As long as we use ultra-light materials in space, it isn't realistic. But even if we assume the space ship to be built of iron or steel:
You'd want the boots to simulate earth gravity towards your spacecraft while you are on an EVA to facilitate movement etc.
First, if you'd want that, you probably would line the whole suit with magnetic fibres so that the entire suit is being pulled towards the spaceship to simulate gravity on your whole body.
The boots alone would just mean that your feet get pulled down while your body won't. I doubt that this would really help with working in a 0G envionment when just your feet get pulled down.

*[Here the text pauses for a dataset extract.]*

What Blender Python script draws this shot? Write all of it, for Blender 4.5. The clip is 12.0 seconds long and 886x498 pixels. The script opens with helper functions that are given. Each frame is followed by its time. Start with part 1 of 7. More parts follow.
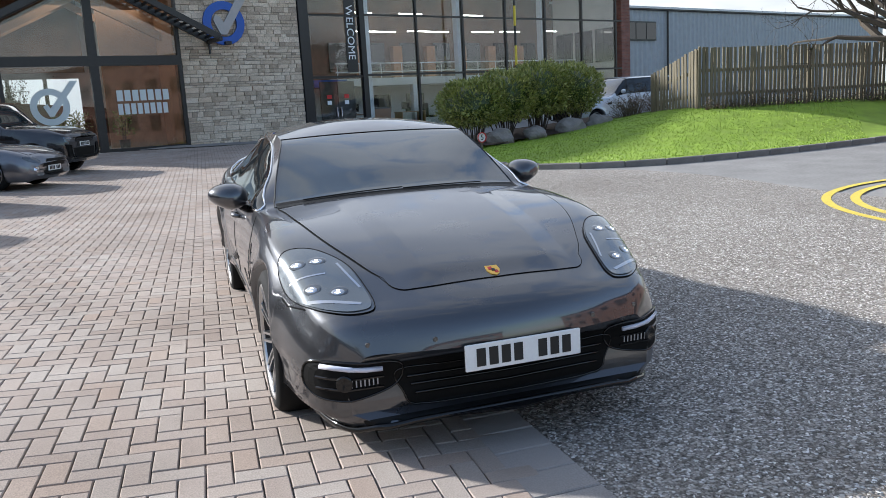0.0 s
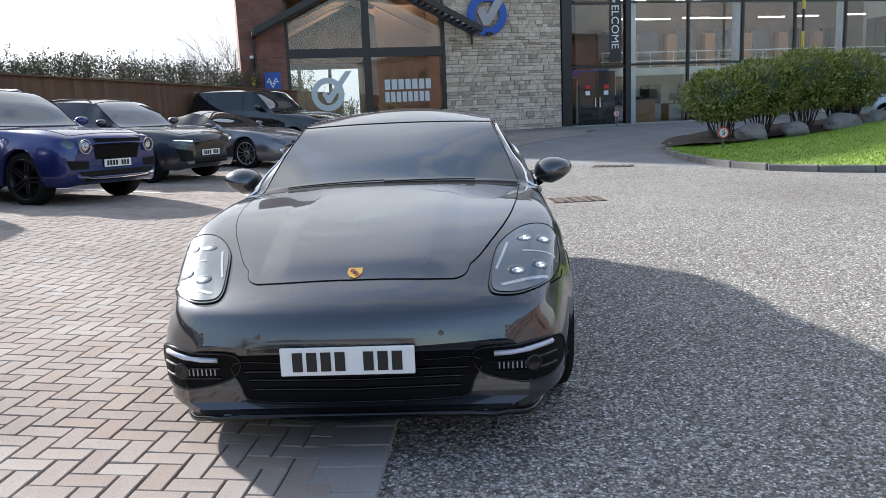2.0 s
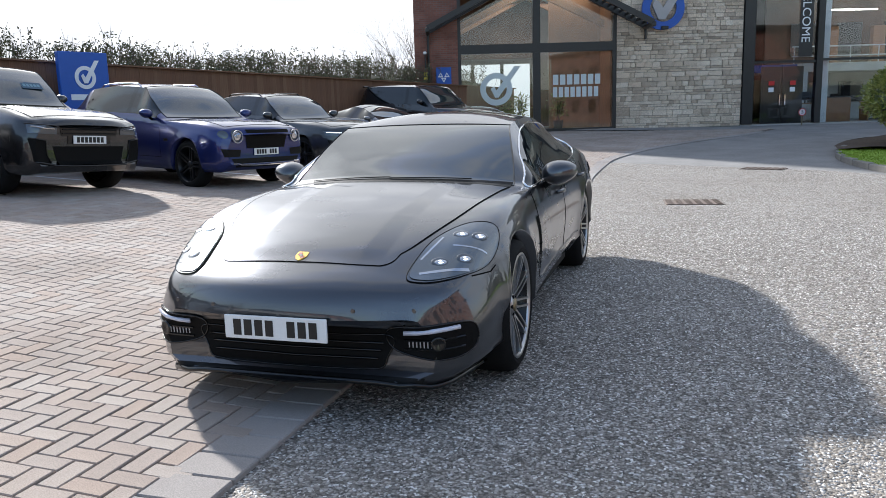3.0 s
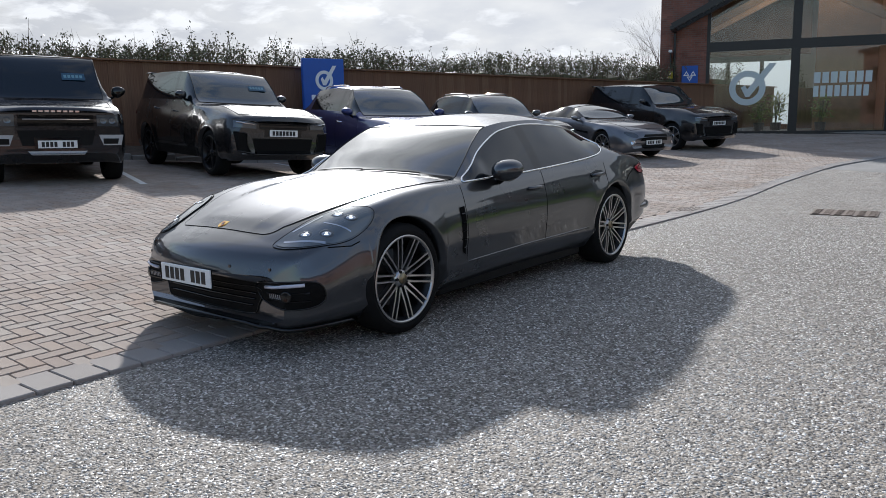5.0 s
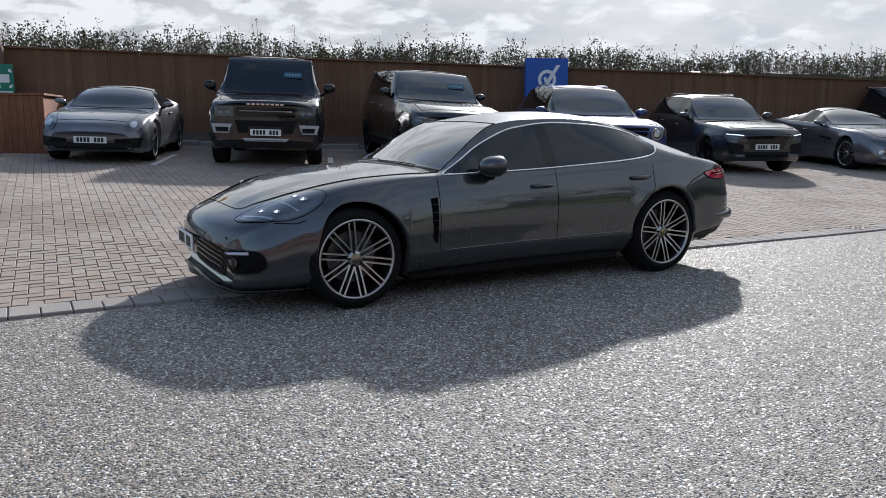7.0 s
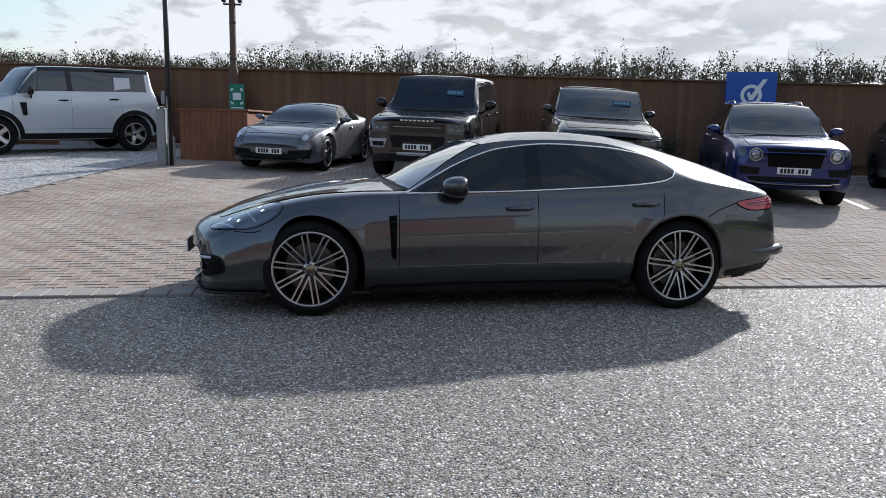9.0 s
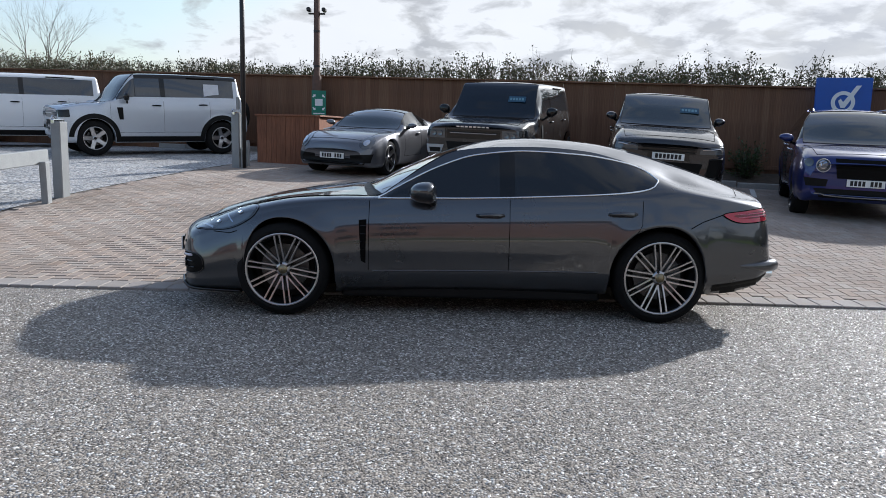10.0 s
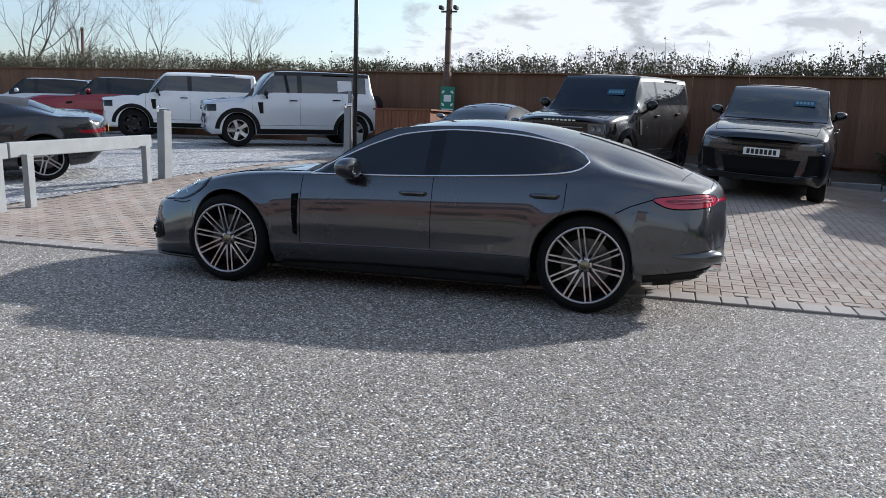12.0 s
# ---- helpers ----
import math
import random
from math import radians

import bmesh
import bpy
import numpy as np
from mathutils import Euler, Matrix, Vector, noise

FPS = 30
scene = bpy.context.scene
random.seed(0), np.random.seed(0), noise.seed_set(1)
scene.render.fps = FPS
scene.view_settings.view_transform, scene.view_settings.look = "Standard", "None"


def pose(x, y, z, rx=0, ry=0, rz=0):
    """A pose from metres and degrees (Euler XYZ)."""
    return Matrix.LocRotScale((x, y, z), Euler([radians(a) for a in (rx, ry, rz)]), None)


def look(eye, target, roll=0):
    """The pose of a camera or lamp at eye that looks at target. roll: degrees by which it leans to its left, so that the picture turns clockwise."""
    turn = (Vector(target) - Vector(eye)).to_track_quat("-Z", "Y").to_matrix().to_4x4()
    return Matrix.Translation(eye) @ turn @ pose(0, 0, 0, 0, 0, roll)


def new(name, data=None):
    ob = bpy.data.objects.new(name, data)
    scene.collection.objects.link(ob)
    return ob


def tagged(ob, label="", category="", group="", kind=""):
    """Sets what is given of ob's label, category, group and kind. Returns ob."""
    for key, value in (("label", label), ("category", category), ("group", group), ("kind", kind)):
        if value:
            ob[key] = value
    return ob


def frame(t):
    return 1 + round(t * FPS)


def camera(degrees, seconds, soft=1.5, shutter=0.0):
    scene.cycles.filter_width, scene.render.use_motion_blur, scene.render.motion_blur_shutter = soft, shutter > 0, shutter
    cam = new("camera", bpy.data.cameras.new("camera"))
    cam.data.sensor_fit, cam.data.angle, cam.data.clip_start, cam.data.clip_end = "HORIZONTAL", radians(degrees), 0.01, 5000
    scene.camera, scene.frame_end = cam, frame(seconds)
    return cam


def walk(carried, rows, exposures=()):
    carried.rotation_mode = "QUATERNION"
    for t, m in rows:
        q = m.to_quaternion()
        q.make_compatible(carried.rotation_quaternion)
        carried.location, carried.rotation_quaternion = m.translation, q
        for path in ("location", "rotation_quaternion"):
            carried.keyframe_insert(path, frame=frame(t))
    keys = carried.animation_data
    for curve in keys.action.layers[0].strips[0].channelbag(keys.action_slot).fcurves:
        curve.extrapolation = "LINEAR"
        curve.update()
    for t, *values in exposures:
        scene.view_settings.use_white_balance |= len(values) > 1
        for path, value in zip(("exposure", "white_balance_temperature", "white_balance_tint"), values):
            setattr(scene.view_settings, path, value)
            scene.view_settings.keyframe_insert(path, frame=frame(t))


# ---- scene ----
cam = camera(59.4, 12.0, 0.8)
PATH = [
    (0, (-1.271, -3.821, 1.465), (-0.647, -1.955, 1.105), -3.3),
    (0.5, (-0.946, -3.812, 1.433), (-0.406, -1.92, 1.074), -3.3),
    (1, (-0.518, -3.717, 1.384), (-0.133, -1.787, 1.028), -3.0),
    (1.5, (-0.017, -3.777, 1.395), (0.144, -1.815, 1.043), -2.7),
    (2, (0.531, -3.839, 1.386), (0.43, -1.872, 1.038), -2.4),
    (2.5, (1.127, -3.969, 1.421), (0.771, -2.032, 1.074), -2.0),
    (3, (1.753, -4.059, 1.417), (1.175, -2.176, 1.068), -1.6),
    (3.2, (2.023, -4.094, 1.41), (1.369, -2.237, 1.059), -1.5),
    (4.8, (3.977, -3.796, 1.407), (2.803, -2.213, 1.068), -1.2),
    (5, (4.204, -3.689, 1.399), (2.971, -2.15, 1.062), -1.1),
    (5.5, (4.751, -3.382, 1.368), (3.377, -1.968, 1.033), -0.7),
    (6, (5.202, -2.955, 1.319), (3.7, -1.678, 0.984), -0.4),
    (6.5, (5.631, -2.523, 1.361), (4.008, -1.401, 1.027), -0.1),
    (7, (5.974, -2.088, 1.353), (4.246, -1.135, 1.021), 0.2),
    (7.2, (6.09, -1.876, 1.366), (4.326, -0.994, 1.036), 0.4),
    (8.8, (6.724, -0.112, 1.411), (4.78, 0.245, 1.107), 0.8),
    (9, (6.764, 0.118, 1.418), (4.809, 0.416, 1.115), 0.9),
    (9.5, (6.815, 0.687, 1.419), (4.843, 0.839, 1.125), 1.2),
    (10, (6.888, 1.236, 1.44), (4.91, 1.24, 1.147), 1.4),
    (10.5, (6.832, 1.815, 1.381), (4.86, 1.67, 1.083), 1.6),
    (11, (6.738, 2.392, 1.335), (4.782, 2.108, 1.033), 1.9),
    (11.5, (6.619, 2.95, 1.268), (4.684, 2.546, 0.966), 2.0),
    (12, (6.646, 3.377, 1.306), (4.734, 2.873, 1.006), 2.0),
]
walk(cam, [(t, look(eye, target, roll)) for t, eye, target, roll in PATH],
     [(0.0, 0.82, 6100, 10), (1.5, 0.97, 6120, 10), (3.0, 0.91, 6150, 10), (5.0, 0.36, 6150, 10), (7.0, 0.24, 6130, 10), (12.0, 0.41, 5980, 10)])

# ---- light: hazy spring sun from behind the car park, broken cloud ----
SUN_DIR = Vector((-1.55, 1.42, 1.0)).normalized()
world = bpy.data.worlds.new("sky")
scene.world = world
world.use_nodes = True
wn, wl = world.node_tree.nodes, world.node_tree.links
wn.clear()
w_out = wn.new("ShaderNodeOutputWorld")
w_bg = wn.new("ShaderNodeBackground")
w_sky = wn.new("ShaderNodeTexSky")
w_sky.sky_type = "NISHITA"
w_sky.sun_disc = False
w_sky.sun_elevation = math.asin(SUN_DIR.z)
w_sky.sun_rotation = math.atan2(SUN_DIR.x, SUN_DIR.y)
w_sky.dust_density = 2.0
w_tc = wn.new("ShaderNodeTexCoord")
w_sep = wn.new("ShaderNodeSeparateXYZ")
wl.new(w_tc.outputs["Generated"], w_sep.inputs[0])
# cloud layer: directions are flattened onto a high plane
w_zc = wn.new("ShaderNodeMath"); w_zc.operation = "MAXIMUM"; w_zc.inputs[1].default_value = 0.0
wl.new(w_sep.outputs["Z"], w_zc.inputs[0])
w_za = wn.new("ShaderNodeMath"); w_za.operation = "ADD"; w_za.inputs[1].default_value = 0.30
wl.new(w_zc.outputs[0], w_za.inputs[0])
w_div = wn.new("ShaderNodeVectorMath"); w_div.operation = "DIVIDE"
w_cmb = wn.new("ShaderNodeCombineXYZ")
for i_ in range(3):
    wl.new(w_za.outputs[0], w_cmb.inputs[i_])
wl.new(w_tc.outputs["Generated"], w_div.inputs[0])
wl.new(w_cmb.outputs[0], w_div.inputs[1])
w_noise = wn.new("ShaderNodeTexNoise")
w_noise.inputs["Scale"].default_value = 6.5
w_noise.inputs["Detail"].default_value = 7
w_noise.inputs["Roughness"].default_value = 0.55
w_noise.inputs["Distortion"].default_value = 0.3
wl.new(w_div.outputs[0], w_noise.inputs["Vector"])
w_ramp = wn.new("ShaderNodeValToRGB")
w_ramp.color_ramp.elements[0].position = 0.45
w_ramp.color_ramp.elements[1].position = 0.58
w_ramp.color_ramp.elements[0].color = (0, 0, 0, 1)
w_ramp.color_ramp.elements[1].color = (1, 1, 1, 1)
w_side = wn.new("ShaderNodeMath"); w_side.operation = "MULTIPLY_ADD"; w_side.inputs[1].default_value = 0.21
wl.new(w_sep.outputs["Y"], w_side.inputs[0])
w_less = wn.new("ShaderNodeMath"); w_less.operation = "SUBTRACT"; w_less.inputs[1].default_value = 0.05
wl.new(w_noise.outputs["Fac"], w_less.inputs[0])
wl.new(w_less.outputs[0], w_side.inputs[2])
wl.new(w_side.outputs[0], w_ramp.inputs["Fac"])
w_noise2 = wn.new("ShaderNodeTexNoise")
w_noise2.inputs["Scale"].default_value = 4.5
w_noise2.inputs["Detail"].default_value = 5
wl.new(w_div.outputs[0], w_noise2.inputs["Vector"])
w_ccol = wn.new("ShaderNodeValToRGB")
w_ccol.color_ramp.elements[0].position = 0.35
w_ccol.color_ramp.elements[0].color = (5.4, 5.5, 5.75, 1)
w_ccol.color_ramp.elements[1].position = 0.65
w_ccol.color_ramp.elements[1].color = (7.0, 6.95, 6.8, 1)
wl.new(w_noise2.outputs["Fac"], w_ccol.inputs["Fac"])
w_fac = wn.new("ShaderNodeMath"); w_fac.operation = "MULTIPLY_ADD"
w_fac.inputs[1].default_value = 0.74; w_fac.inputs[2].default_value = 0.18
wl.new(w_ramp.outputs["Color"], w_fac.inputs[0])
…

Would feel a lot like in a water tank with weights around your ankles.
Second, to be viable this suit would not disengage and reengage like a magnetic lock that is visible in several movies everytime you try to lift your foot.
It would simply be an always on like earth gravity - which you might have guessed by now - is also always on and would cause your suit to accelerate with 9.81 m/s² towards the spaceship.
On the plus side, this would almost negate the requirement of training every day on a spaceship to combat muscle atrophy.
INSIDE a station, the easiest way to simulate gravity would be to rotate it. No need for anything magnetic around you to give you "gravity". Also inside you'd have the problem that you'd need one plane to be your "anchor". Otherwise you'd lift a foot and it would suddenly get pulled to the wall because that happens to be made of steel just like the "floor".